Kor spoke at both Temple Beth Jacob in Redwood City and Peninsula Temple Sholom in Burlingame. Organized by the North Peninsula Region of the S.F.-based Jewish Community Feder-ation and the Peninsula regions of the Jewish Community Relations Council, the commemorations were co-sponsored by North and South Peninsula Jewish congregations and organizations.

The Hungarian-born Kor was just 10 years old when she was deported to Auschwitz in 1944. While her parents and older sisters were sent to the gas chambers, she and her twin sister, Miriam, were instead "selected" for Mengele's notorious and deadly medical experiments.

"As soon as we stepped down (from the platform) my mother grabbed us by the hand, as if trying to protect us. Everything was moving very fast, but as my sister and I were hauled away I can remember seeing my mother's arm…though I never did say good-bye," said Kor, holding back tears.
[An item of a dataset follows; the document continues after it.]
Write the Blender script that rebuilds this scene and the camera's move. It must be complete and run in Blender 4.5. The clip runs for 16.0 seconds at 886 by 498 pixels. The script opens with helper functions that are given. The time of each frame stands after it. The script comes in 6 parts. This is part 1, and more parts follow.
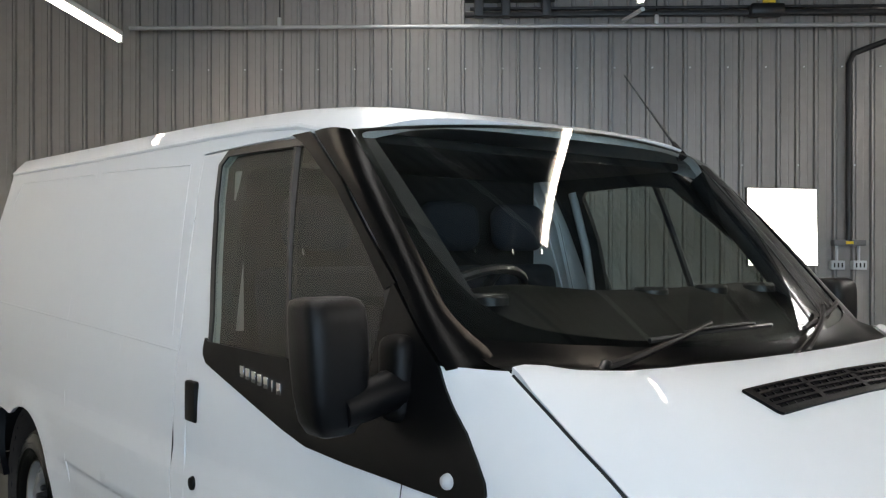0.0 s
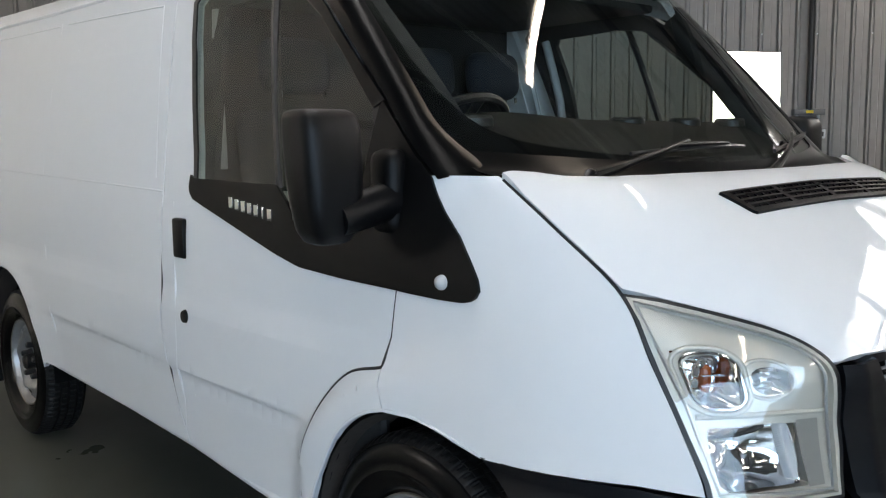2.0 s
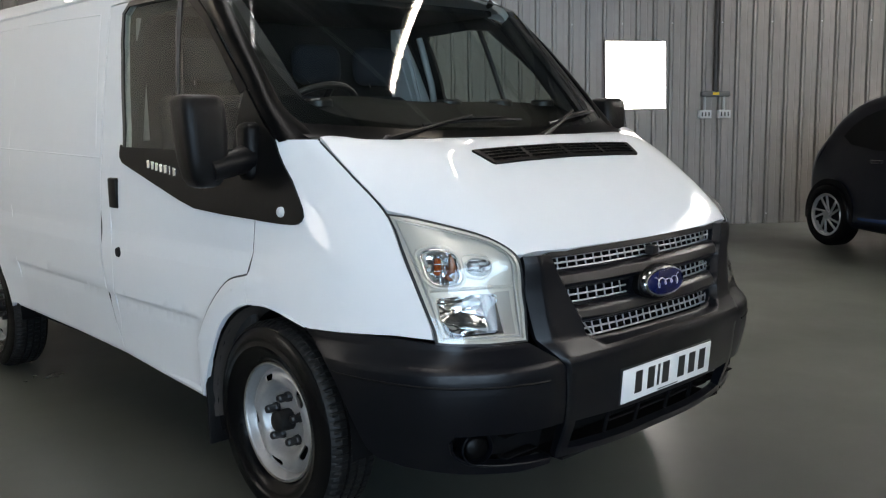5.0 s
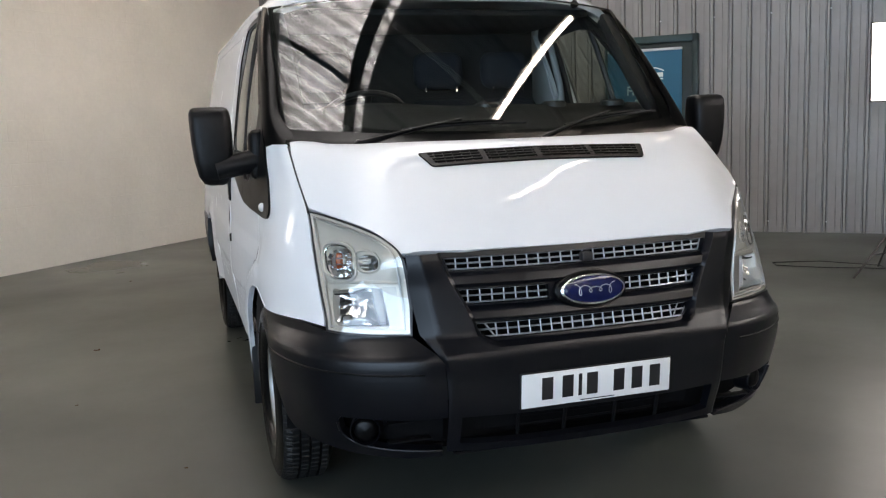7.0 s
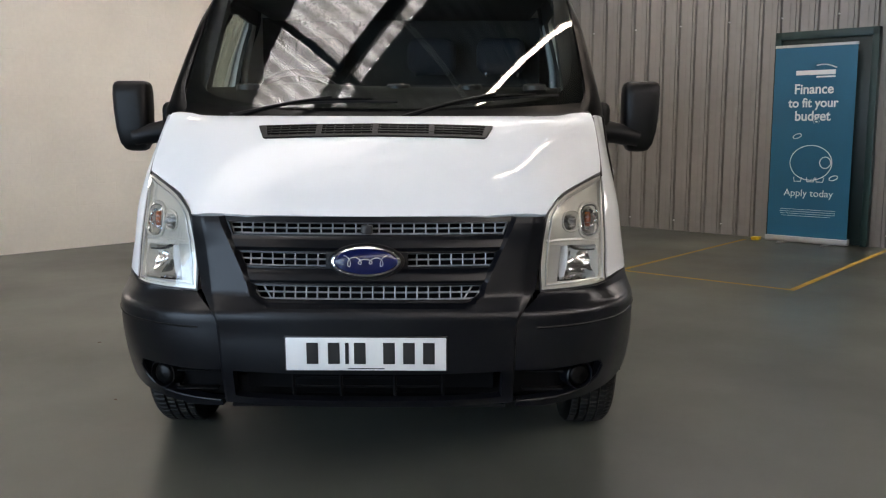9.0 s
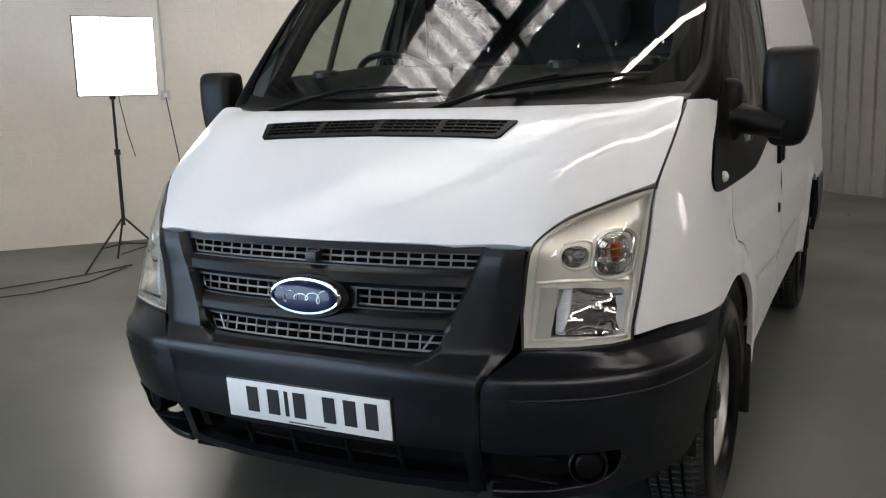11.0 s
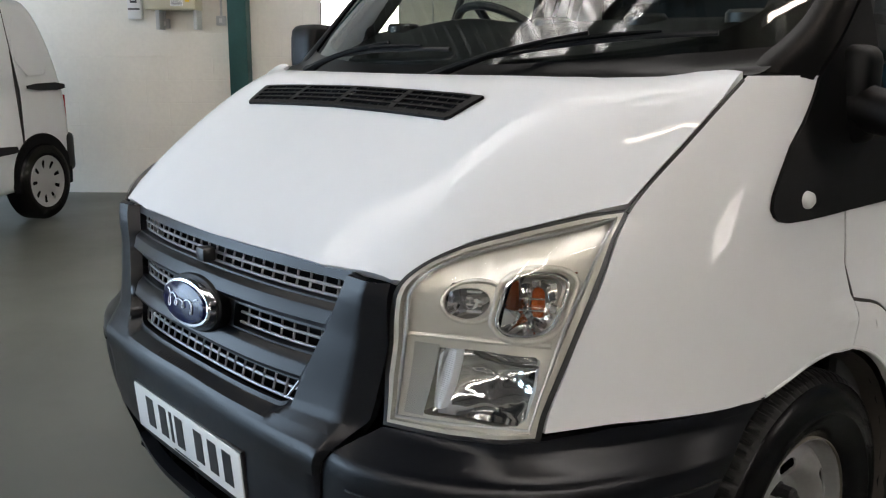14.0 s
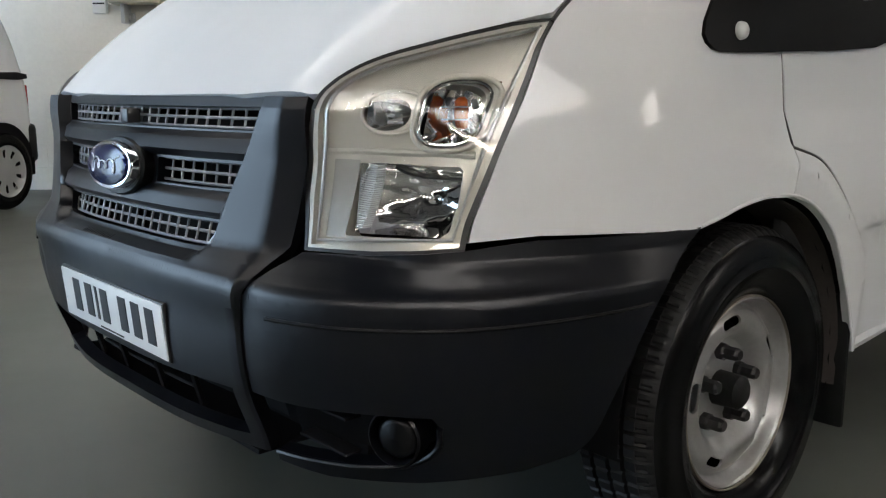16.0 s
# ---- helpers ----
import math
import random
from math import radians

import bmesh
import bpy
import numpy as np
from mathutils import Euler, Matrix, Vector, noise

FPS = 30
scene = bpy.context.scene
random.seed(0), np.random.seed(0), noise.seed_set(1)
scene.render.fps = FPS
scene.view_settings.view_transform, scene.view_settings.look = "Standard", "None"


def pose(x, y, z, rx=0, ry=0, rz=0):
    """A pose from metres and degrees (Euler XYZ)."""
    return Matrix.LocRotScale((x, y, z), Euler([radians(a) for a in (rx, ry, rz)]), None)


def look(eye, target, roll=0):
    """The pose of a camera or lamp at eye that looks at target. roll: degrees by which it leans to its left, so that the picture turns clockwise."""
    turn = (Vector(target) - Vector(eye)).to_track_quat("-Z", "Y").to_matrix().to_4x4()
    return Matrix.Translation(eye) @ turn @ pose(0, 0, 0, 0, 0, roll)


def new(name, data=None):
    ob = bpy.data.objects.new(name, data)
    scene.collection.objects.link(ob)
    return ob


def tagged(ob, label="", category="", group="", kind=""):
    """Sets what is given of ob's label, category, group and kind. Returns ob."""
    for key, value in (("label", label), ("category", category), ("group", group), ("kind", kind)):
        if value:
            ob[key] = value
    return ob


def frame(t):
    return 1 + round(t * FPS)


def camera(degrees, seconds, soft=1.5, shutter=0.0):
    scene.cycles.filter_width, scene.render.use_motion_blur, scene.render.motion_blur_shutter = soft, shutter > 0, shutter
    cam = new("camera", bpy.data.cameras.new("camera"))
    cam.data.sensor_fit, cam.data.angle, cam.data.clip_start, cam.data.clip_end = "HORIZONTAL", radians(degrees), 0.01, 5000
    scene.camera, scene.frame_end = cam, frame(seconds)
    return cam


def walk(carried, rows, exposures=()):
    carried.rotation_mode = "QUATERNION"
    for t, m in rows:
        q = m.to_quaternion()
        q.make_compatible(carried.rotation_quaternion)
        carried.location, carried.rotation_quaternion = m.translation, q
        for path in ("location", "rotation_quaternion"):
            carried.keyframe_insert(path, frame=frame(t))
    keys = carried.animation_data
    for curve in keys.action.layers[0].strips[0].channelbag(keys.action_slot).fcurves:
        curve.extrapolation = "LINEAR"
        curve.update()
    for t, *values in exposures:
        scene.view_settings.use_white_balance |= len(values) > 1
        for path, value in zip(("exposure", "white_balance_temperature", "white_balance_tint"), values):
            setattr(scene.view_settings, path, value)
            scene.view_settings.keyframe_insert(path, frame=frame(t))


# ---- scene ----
cam = camera(53.0, 16.0, soft=1.2)
PATH = [
    (0, (-2.102, -0.526, 1.556), (-0.831, 1.019, 1.556), 0.1),
    (0.5, (-2.133, -0.443, 1.554), (-0.845, 1.086, 1.567), 0.1),
    (1, (-2.152, -0.403, 1.503), (-0.85, 1.115, 1.507), -0.1),
    (1.5, (-2.177, -0.411, 1.43), (-0.863, 1.085, 1.249), -0.5),
    (2, (-2.199, -0.537, 1.387), (-0.873, 0.94, 1.14), -0.7),
    (2.5, (-2.286, -0.683, 1.345), (-0.959, 0.774, 1.004), -0.4),
    (3, (-2.439, -0.779, 1.333), (-1.105, 0.666, 0.971), -0.4),
    (3.5, (-2.57, -0.93, 1.33), (-1.211, 0.491, 0.968), -0.3),
    (4, (-2.674, -1.201, 1.328), (-1.297, 0.207, 0.981), -0.3),
    (4.5, (-2.66, -1.388, 1.354), (-1.277, 0.021, 1.034), -0.8),
    (4.7, (-2.613, -1.434, 1.355), (-1.225, -0.025, 1.055), -0.9),
    (6.8, (-1.428, -2.379, 1.356), (-0.773, -0.508, 1.092), -1.7),
    (7, (-1.274, -2.45, 1.349), (-0.687, -0.558, 1.077), -2.0),
    (7.5, (-0.866, -2.693, 1.341), (-0.412, -0.766, 1.058), -2.2),
    (8, (-0.471, -2.801, 1.329), (-0.181, -0.844, 1.034), -2.0),
    (8.5, (-0.113, -2.834, 1.32), (-0.003, -0.856, 1.046), -2.3),
    (9, (0.266, -2.786, 1.248), (0.255, -0.804, 0.982), 0.1),
    (9.2, (0.401, -2.723, 1.217), (0.27, -0.745, 0.953), -0.2),
    (11.3, (1.45, -1.639, 1.383), (0.478, 0.072, 1.028), -1.0),
    (11.5, (1.506, -1.51, 1.418), (0.468, 0.161, 1.058), -0.5),
    (12, (1.648, -1.227, 1.467), (0.468, 0.344, 1.091), 0.3),
    (12.5, (1.676, -0.974, 1.487), (0.373, 0.489, 1.085), 0.4),
    (13, (1.695, -0.857, 1.492), (0.31, 0.525, 1.079), 0.2),
    (13.5, (1.73, -0.795, 1.449), (0.288, 0.525, 1.026), 0.2),
    (14, (1.743, -0.714, 1.332), (0.257, 0.559, 0.915), 0.3),
    (14.5, (1.744, -0.671, 1.182), (0.235, 0.603, 0.865), -0.4),
    (15, (1.772, -0.657, 1.054), (0.274, 0.63, 0.74), -1.0),
    (15.5, (1.786, -0.666, 0.985), (0.295, 0.627, 0.661), -0.4),
    (16, (1.817, -0.652, 0.974), (0.352, 0.663, 0.620), -0.2),
]
walk(cam, [(t, look(eye, target, roll)) for t, eye, target, roll in PATH], (
    (0, -0.06, 7000, 14), (1.5, -0.03, 6950, 15), (4.5, 0.0, 6950, 14), (7, 0.05, 7100, 18), (9, 0.05, 7150, 18), (12, 0.02, 7000, 16), (14, 0.02, 7050, 16), (16, 0.06, 6900, 14)))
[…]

As part of a "special group used as human guinea pigs," Kor said, she and her sister were among 1,500 sets of twins subjected to a range of horrific experiments. Only 200 survived.

Kor recalled her own quick introduction to life at Auschwitz.
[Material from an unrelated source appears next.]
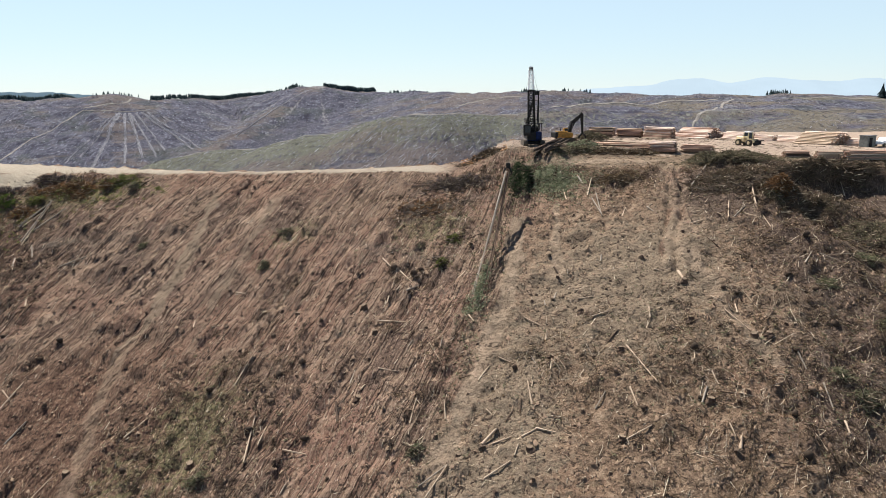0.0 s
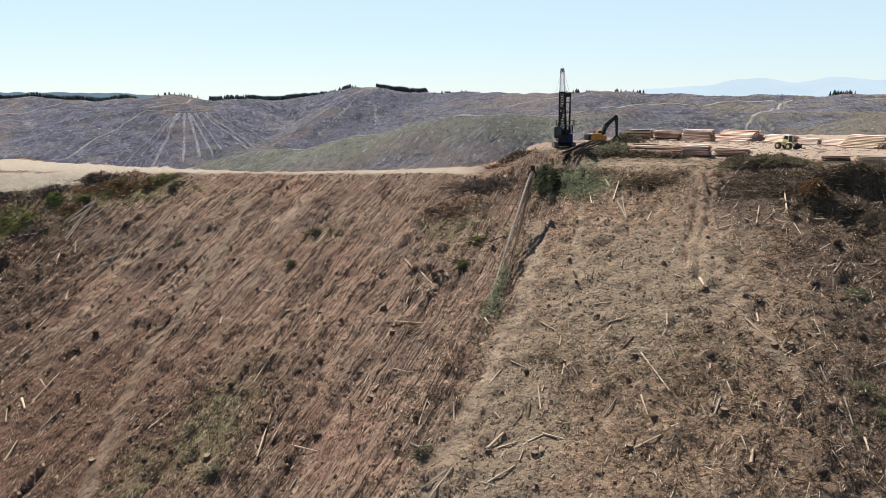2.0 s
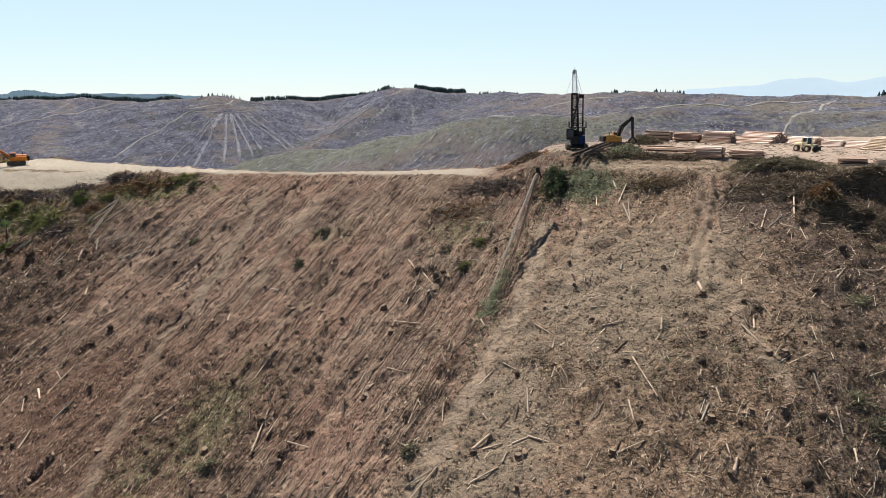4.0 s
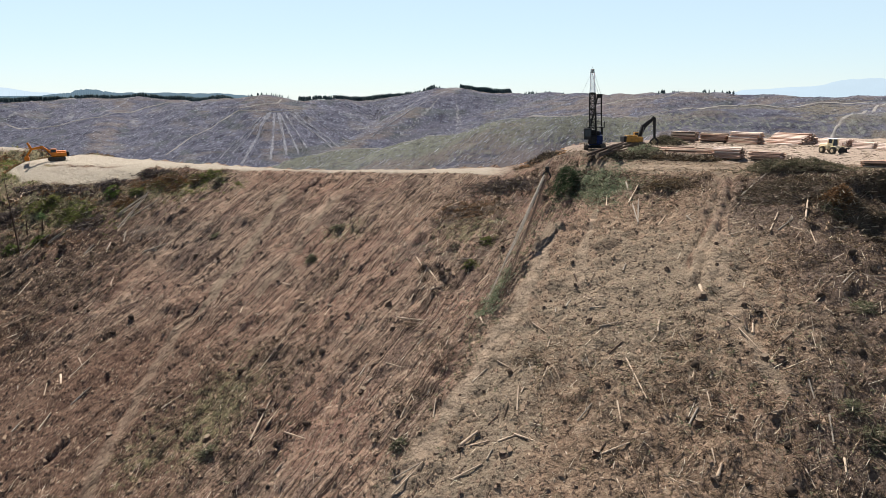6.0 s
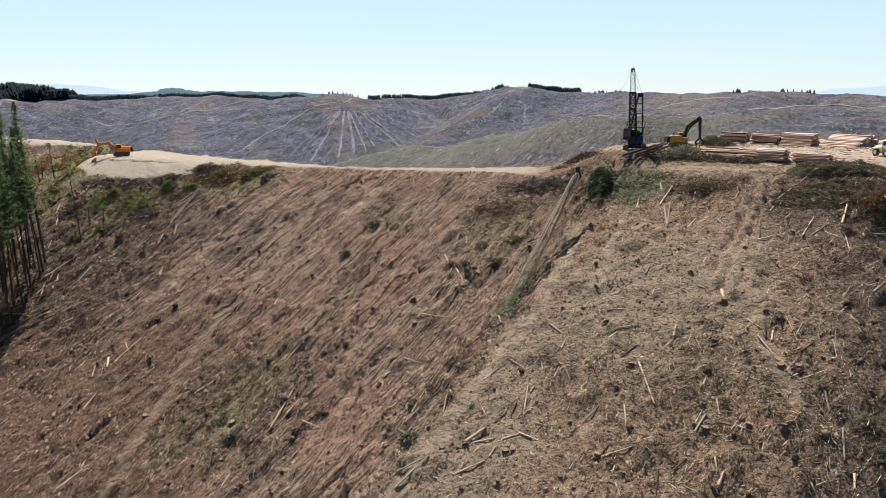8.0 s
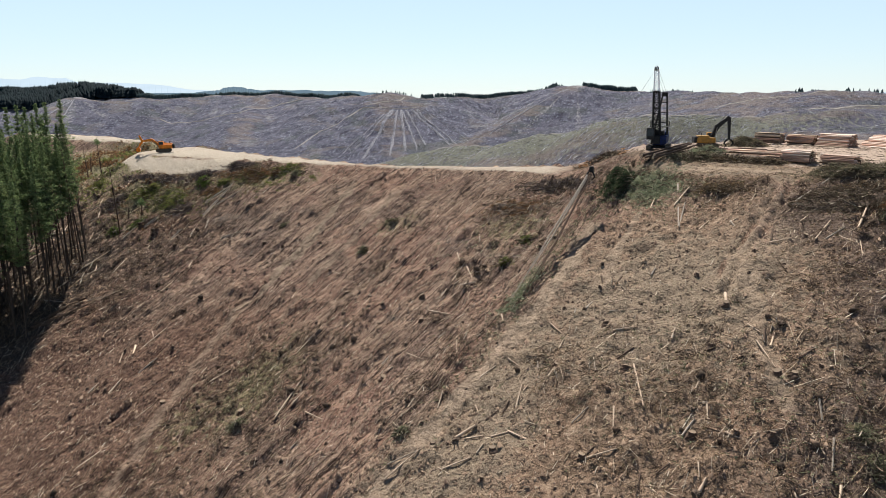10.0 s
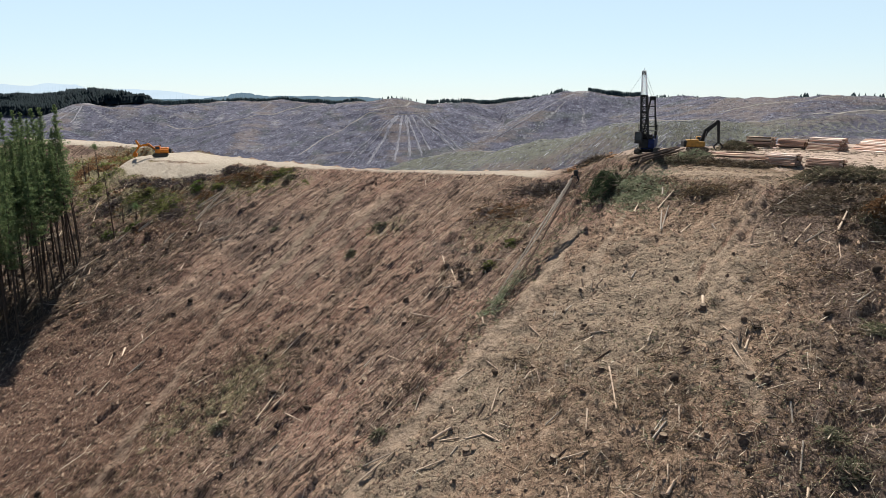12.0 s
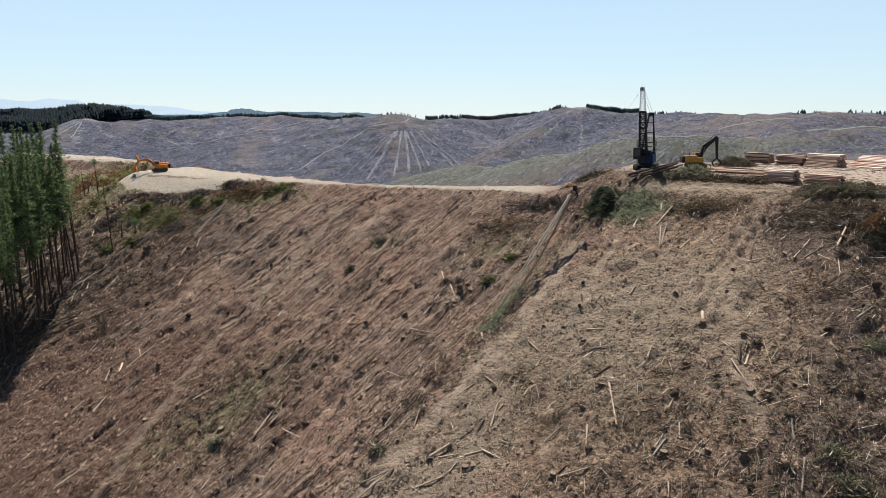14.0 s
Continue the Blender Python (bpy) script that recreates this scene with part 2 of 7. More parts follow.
SPURS = [
    (0.42, [(-446, 1005, 9), (-432, 962, 3), (-424, 932, -14), (-385, 880, -38), (-340, 800, -72)]),
    (0.40, [(-174, 1100, 20), (-208, 1020, 4), (-232, 950, -16), (-252, 880, -40), (-285, 800, -66)]),
    (0.40, [(-733, 1100, 9), (-705, 1010, -10), (-650, 900, -34), (-600, 810, -56)]),
    (0.40, [(-1287, 1180, -3), (-1092, 1000, 3), (-980, 1010, -3), (-886, 1150, 5)]),
    (0.42, [(-1092, 1000, 3), (-1060, 930, -12), (-1000, 860, -38)]),
]
RIDGES = NEAR_RIDGES + FAR_RIDGES + SPURS
ROAD_LEVEL = [(-400, -6), (-200, -6), (-120, -6.6), (-60, -6.3), (-30, -5.7), (2, -4.8), (12, -4.1), (34, -2.6), (46, -2.3), (60, -1.6), (90, -1.0)]
ROAD_BACK = [(-400, 235), (-190, 214), (-113, 180), (-82, 166), (-50, 155), (-20, 152), (0, 154), (12, 162), (24, 176), (40, 200), (60, 208), (120, 208)]
LANDING = -0.5
FACE_TOP = [(-150, 165), (-60, 154), (-20, 146), (10, 138), (40, 126), (100, 124)]


def ease(a, b, v):
    """0 at a, 1 at b, smooth between."""
    t = np.clip((v - a) / (b - a), 0.0, 1.0)
    return t * t * (3 - 2 * t)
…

"The first time I went to use the latrine located at the end of the children's barrack, I was greeted by the scattered corpses of several children lying on the ground. I think that image will stay with me forever. It was there that I made a silent pledge — a vow to make sure that Miriam and I didn't end up on that filthy floor."

Despite being repeatedly injected with deadly germs and often going for weeks without food, Kor kept that promise of survival.

After the war, she and her sister emigrated to Israel, where they were raised by an aunt. Eva joined the Israeli Army in 1952 and became a sergeant major. Eventually, she married an American tourist and moved to Terre Haute, Ind., where she now lives.

In 1984 she organized CANDLES (Children of Auschwitz Nazi Deadly Lab Experiments Survivors), an international organization, Holocaust museum and educational center which focuses on the twins who survived Mengele's experiments.

Kor has since spread word of her organization through television appearances on "Oprah," "Good Morning America," ABC, CBS and NBC news. She has also been featured on the cover of numerous magazines, and wrote the book "Echoes from Auschwitz: The Story of Eva and Miriam Mozes. "

In January 1995, Kor organized a group of 25 who returned to Auschwitz for the 50th commemoration of the camp's liberation. Among them was Dr. Hans Munch, a former SS doctor, who signed a public declaration that the gas chambers were real and that he had witnessed the gassing of innocent people.

"All these things were done to us for no other reason but because of being born Jewish," said Kor.

"But I believe that the light of one single candle can illuminate the darkness of the entire universe. I challenge all of you to become that light."